* [TASK REQUIREMENTS]:
Restate word for word the lines beginning at the one that contains "q.make_compatible(carried.rotation_quaternion)" and ending at the one that contains "scene.view_settings.keyframe_insert(path, frame=frame(t))"; include both and nothing else.

* [SUPPLIED ENTRIES]:
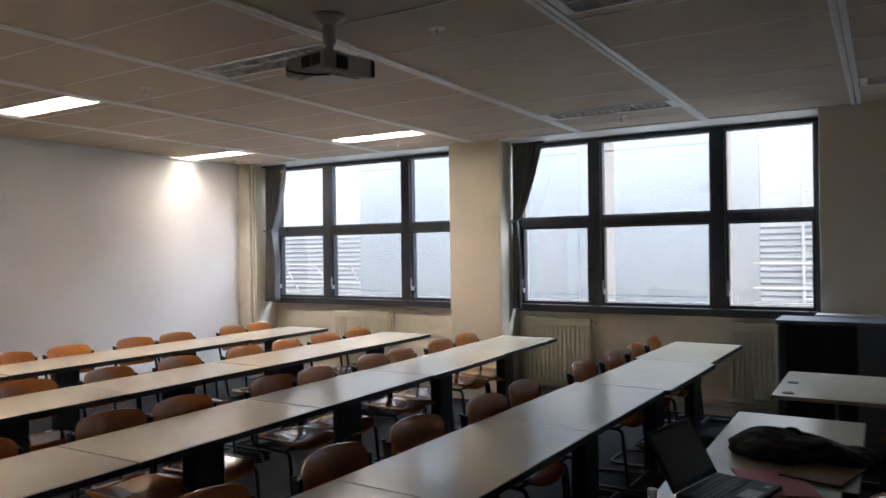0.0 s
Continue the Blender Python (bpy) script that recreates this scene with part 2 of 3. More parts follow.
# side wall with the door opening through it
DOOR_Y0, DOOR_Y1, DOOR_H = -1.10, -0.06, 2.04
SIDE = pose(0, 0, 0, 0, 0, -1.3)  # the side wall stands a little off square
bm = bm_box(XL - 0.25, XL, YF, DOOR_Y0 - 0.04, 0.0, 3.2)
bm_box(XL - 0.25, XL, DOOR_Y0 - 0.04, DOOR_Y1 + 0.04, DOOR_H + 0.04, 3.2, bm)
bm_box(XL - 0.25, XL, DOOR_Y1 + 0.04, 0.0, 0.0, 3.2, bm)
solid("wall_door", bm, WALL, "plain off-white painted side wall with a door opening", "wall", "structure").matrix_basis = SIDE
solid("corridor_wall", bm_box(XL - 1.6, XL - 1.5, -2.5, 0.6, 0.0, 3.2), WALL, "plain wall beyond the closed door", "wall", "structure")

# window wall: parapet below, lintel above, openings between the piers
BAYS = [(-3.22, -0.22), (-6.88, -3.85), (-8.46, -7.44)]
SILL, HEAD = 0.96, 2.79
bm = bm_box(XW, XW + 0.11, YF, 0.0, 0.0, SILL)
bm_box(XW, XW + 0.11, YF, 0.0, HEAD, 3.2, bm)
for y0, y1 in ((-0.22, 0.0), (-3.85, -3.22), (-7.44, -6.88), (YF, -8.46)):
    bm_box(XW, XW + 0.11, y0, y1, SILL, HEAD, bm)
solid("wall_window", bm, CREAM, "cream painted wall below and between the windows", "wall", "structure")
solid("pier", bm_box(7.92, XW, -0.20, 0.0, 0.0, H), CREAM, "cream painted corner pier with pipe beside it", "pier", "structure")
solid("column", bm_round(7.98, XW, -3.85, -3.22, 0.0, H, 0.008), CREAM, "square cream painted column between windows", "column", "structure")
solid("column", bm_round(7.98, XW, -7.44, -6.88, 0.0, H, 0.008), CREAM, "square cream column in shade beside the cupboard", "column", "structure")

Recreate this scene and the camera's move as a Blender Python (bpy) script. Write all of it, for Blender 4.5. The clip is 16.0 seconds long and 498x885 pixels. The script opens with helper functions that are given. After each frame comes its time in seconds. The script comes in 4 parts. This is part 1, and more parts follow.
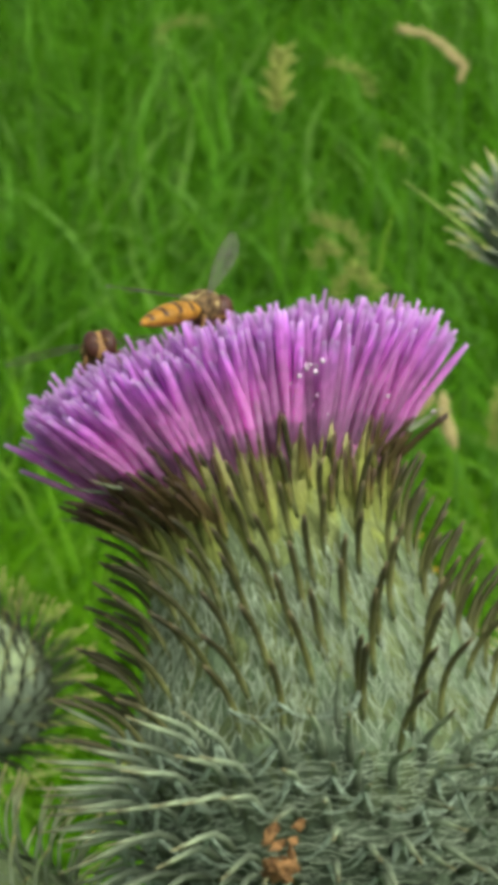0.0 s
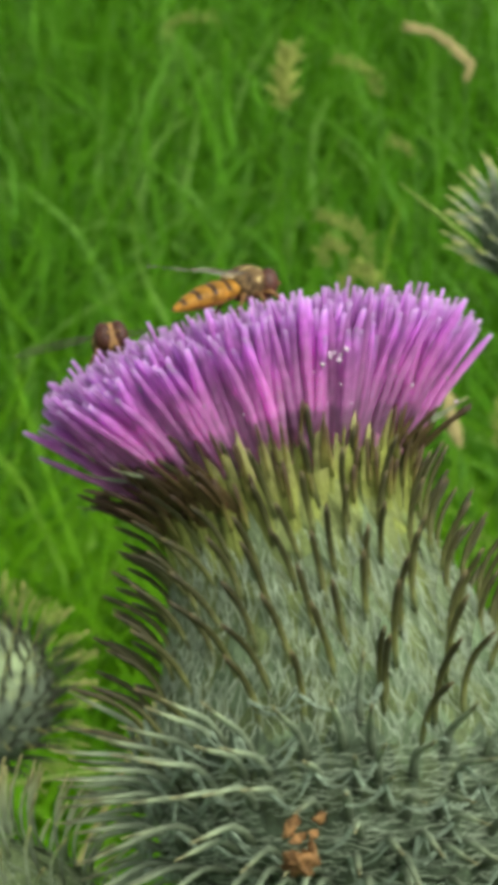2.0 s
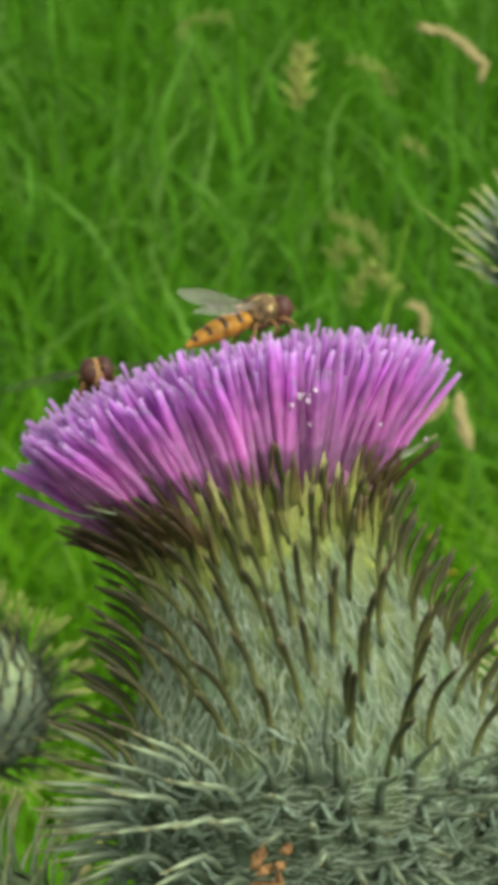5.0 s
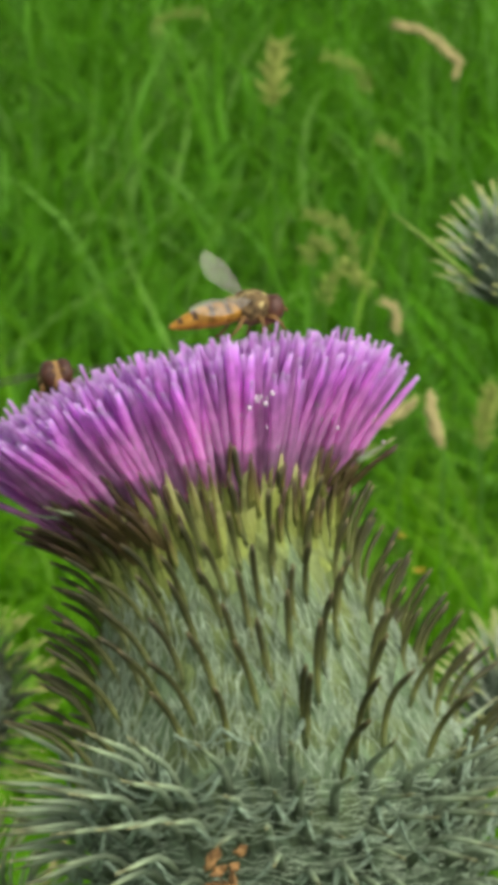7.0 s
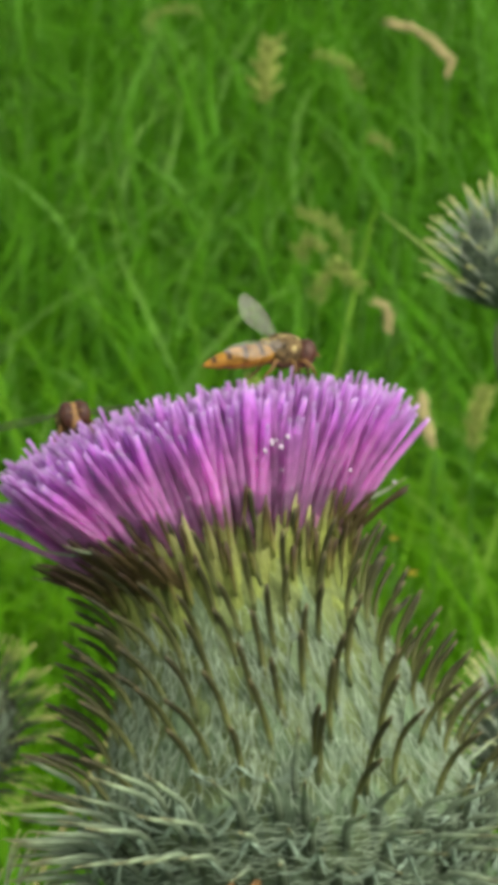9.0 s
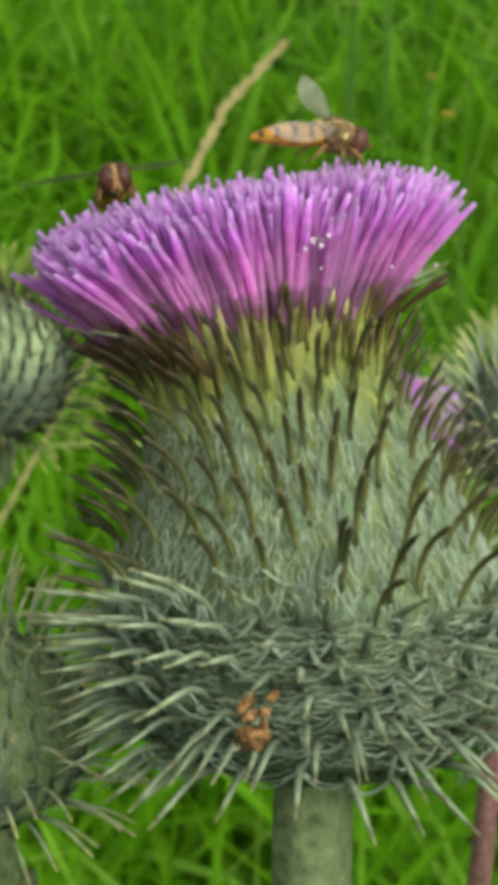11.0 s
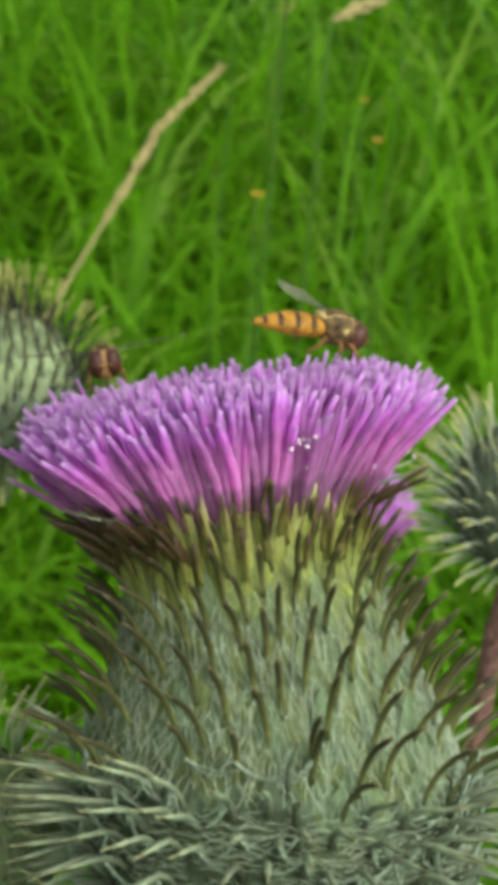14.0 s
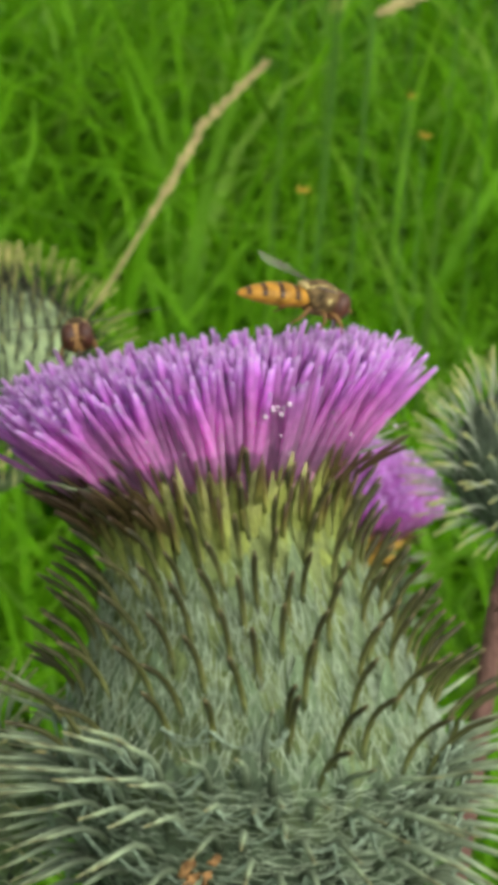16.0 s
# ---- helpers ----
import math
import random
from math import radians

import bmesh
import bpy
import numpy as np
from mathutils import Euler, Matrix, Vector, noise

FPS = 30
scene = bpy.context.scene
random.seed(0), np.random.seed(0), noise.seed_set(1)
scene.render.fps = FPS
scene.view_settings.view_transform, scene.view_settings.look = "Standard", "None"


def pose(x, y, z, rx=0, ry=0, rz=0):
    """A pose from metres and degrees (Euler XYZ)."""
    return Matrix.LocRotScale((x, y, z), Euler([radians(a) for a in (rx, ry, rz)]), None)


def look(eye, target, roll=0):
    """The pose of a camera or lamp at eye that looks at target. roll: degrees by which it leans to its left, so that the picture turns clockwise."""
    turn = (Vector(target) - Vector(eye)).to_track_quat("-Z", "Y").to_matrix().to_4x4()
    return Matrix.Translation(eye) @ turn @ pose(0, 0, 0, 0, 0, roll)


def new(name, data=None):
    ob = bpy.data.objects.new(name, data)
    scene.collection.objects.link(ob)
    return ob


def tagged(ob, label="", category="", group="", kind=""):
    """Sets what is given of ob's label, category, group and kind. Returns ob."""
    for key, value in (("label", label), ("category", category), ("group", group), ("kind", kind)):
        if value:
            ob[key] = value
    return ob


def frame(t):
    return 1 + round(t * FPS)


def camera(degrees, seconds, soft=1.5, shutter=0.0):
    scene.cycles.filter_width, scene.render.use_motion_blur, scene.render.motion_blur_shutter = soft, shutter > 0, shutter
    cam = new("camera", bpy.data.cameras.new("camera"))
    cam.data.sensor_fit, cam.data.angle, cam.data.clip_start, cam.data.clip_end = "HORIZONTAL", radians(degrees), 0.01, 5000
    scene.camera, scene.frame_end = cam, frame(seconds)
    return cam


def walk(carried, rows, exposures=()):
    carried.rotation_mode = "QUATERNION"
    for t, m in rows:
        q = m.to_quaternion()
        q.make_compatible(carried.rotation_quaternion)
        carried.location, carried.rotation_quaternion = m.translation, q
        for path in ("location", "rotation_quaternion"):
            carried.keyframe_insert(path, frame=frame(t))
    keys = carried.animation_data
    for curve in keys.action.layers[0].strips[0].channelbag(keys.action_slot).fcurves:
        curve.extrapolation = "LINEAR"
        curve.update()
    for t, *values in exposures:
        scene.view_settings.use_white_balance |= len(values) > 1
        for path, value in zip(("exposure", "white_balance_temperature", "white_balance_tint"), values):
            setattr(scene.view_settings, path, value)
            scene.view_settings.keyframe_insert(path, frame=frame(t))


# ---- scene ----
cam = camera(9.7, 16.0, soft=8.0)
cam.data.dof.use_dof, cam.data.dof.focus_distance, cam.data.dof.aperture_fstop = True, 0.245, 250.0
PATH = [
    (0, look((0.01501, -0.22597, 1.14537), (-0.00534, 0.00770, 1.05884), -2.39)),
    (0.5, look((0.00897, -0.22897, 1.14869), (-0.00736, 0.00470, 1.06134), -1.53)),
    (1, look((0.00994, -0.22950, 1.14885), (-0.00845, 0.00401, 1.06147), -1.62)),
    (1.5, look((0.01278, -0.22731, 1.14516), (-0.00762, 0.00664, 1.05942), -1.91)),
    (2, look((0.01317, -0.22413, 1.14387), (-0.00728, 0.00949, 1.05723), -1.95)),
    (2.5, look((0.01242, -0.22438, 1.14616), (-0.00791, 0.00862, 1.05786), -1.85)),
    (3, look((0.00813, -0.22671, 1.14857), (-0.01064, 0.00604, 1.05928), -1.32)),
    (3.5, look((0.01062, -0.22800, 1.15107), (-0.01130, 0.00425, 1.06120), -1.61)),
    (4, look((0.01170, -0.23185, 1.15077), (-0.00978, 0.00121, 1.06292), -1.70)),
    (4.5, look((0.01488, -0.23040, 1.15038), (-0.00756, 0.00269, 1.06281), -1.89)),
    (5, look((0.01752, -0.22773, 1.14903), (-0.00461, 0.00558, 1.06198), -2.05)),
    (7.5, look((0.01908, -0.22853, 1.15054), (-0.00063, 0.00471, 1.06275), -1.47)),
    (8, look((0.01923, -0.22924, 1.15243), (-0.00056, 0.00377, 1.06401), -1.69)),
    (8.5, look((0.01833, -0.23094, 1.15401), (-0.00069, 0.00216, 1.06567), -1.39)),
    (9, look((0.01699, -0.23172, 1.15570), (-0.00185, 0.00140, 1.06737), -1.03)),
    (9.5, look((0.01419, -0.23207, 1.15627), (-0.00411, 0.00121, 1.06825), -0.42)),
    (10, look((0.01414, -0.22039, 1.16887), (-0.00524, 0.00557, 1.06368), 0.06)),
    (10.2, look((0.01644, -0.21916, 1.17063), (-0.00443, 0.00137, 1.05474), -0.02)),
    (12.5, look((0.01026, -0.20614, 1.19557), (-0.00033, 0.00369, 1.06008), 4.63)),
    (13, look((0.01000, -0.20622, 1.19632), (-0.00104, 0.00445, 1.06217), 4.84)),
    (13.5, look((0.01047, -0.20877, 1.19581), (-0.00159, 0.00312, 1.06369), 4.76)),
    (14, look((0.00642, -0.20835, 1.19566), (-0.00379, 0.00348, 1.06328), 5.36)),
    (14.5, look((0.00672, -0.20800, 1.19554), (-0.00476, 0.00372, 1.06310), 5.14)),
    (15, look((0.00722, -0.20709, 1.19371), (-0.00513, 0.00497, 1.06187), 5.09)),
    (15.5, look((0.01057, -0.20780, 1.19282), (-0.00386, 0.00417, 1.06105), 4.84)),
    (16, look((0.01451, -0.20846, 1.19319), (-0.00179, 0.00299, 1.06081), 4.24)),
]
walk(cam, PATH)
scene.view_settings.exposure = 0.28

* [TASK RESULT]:
        q.make_compatible(carried.rotation_quaternion)
        carried.location, carried.rotation_quaternion = m.translation, q
        for path in ("location", "rotation_quaternion"):
            carried.keyframe_insert(path, frame=frame(t))
    keys = carried.animation_data
    for curve in keys.action.layers[0].strips[0].channelbag(keys.action_slot).fcurves:
        curve.extrapolation = "LINEAR"
        curve.update()
    for t, *values in exposures:
        scene.view_settings.use_white_balance |= len(values) > 1
        for path, value in zip(("exposure", "white_balance_temperature", "white_balance_tint"), values):
            setattr(scene.view_settings, path, value)
            scene.view_settings.keyframe_insert(path, frame=frame(t))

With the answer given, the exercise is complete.